The demand for cybersecurity experts is skyrocketing around the globe, and that doesn’t bode well for the federal government.

Salary caps, lengthy onboarding and rigid career ladders have historically made it hard for agencies to recruit top cyber talent, and with worldwide digital threats on the rise, the competition is only going to get stiffer. But officials at the Homeland Security Department think they can bring more of that limited cyber talent into government by flipping the hiring process on its head.

The Cyber Talent Management System, set to debut in early 2020, will do away with entire General Schedule system and give Homeland Security officials more flexibility in the jobs, salaries and benefits it can offer to cybersecurity personnel. The department plans to hire some 150 employees using the new system next year, and if all goes well, officials may expand it to include positions beyond cybersecurity, according to Chief Human Capital Officer Angela Bailey.
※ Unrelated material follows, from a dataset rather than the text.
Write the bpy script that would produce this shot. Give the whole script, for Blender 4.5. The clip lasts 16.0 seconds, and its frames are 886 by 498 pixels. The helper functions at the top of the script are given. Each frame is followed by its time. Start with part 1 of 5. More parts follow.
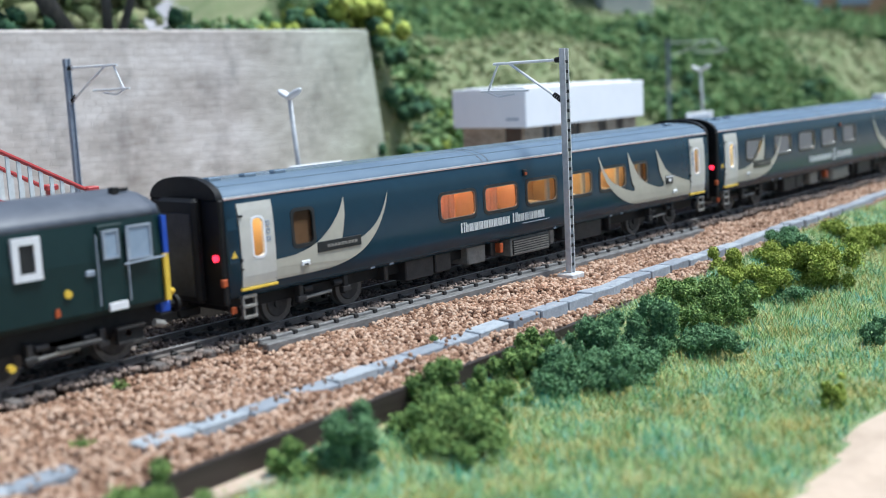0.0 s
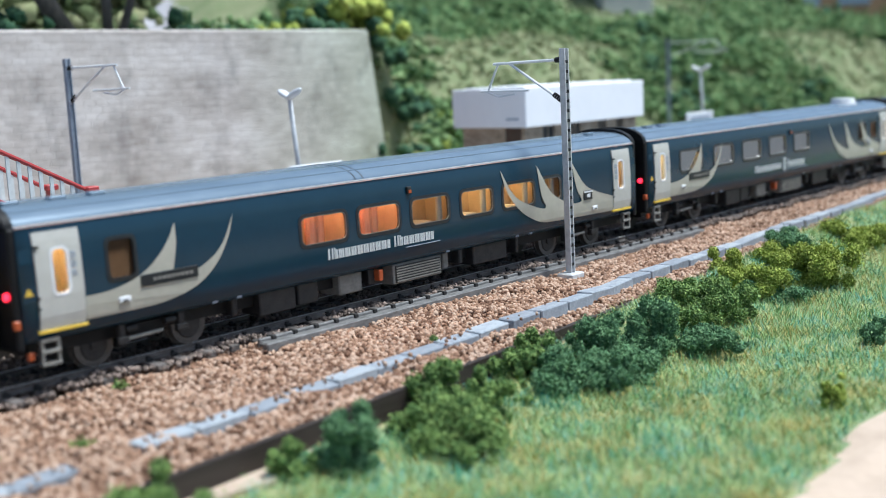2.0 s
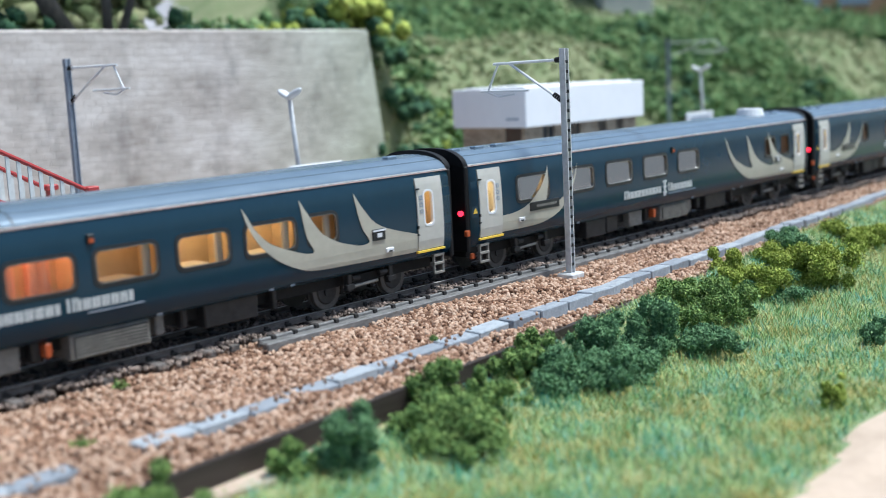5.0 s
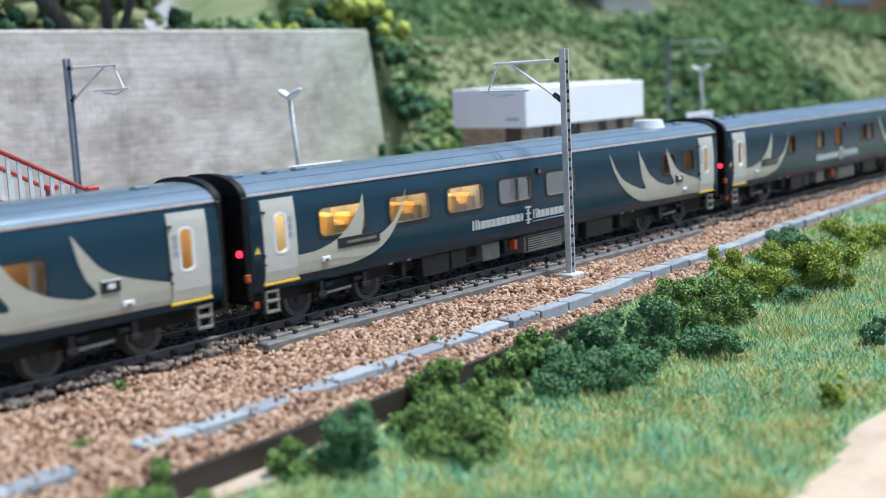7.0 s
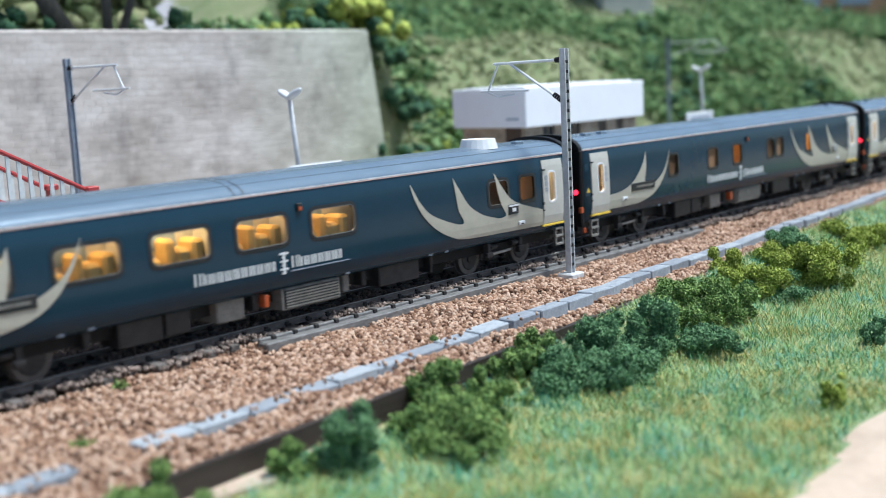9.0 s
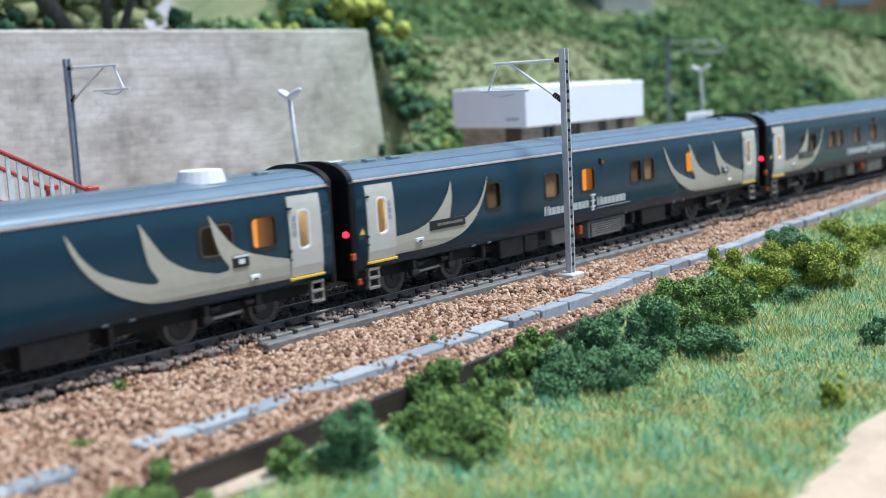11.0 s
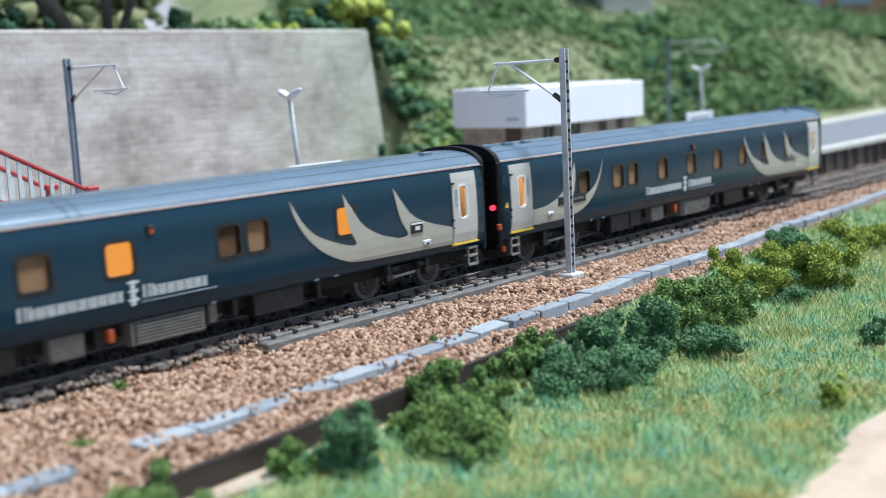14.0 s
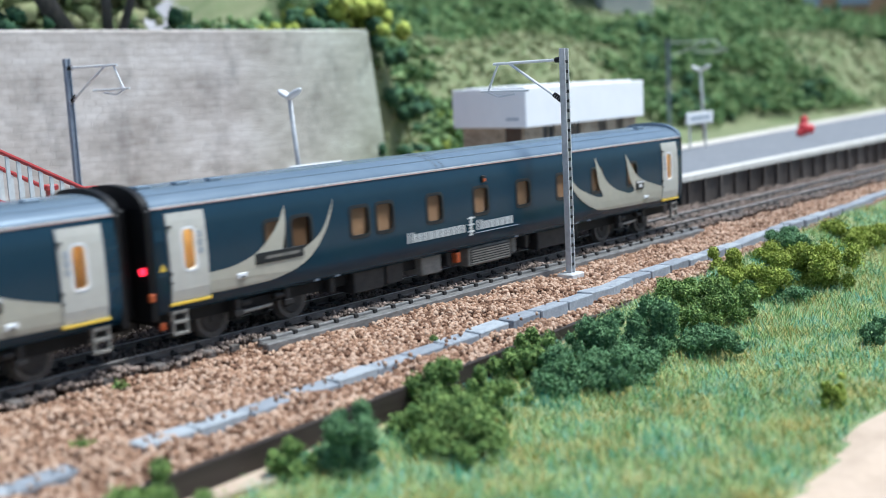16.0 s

“The old way of doing things isn't going to work,” Bailey says on the latest episode of Critical Update. “What we're going to do is literally start from scratch and build a personnel system that's really designed for not only today but will carry us through the 21st century.”

The new strategy was in the works for a long time. Congress gave department officials the authorities to create the system back in 2014, and in the interim years, recruiting cybersecurity personnel was still a heavy lift, says Suzanne Spaulding, the former undersecretary for the National Protection and Programs Directorate who now serves as a senior adviser at the Center for Strategic and International Studies.

“Finding talented people was a challenge, but the bigger frustration is even when we were able to ... convince them to take the lower salary and come into government, it took so long to bring them on board,” she said.

While the Cyber Talent Management System could help the agency overcome many of those obstacles, there’s still more work to be done. The federal cyber workforce is still overwhelmingly white and male, and building a more diverse pool of specialists might require a similar overhaul of the agency’s management and HR practices, Spaulding said.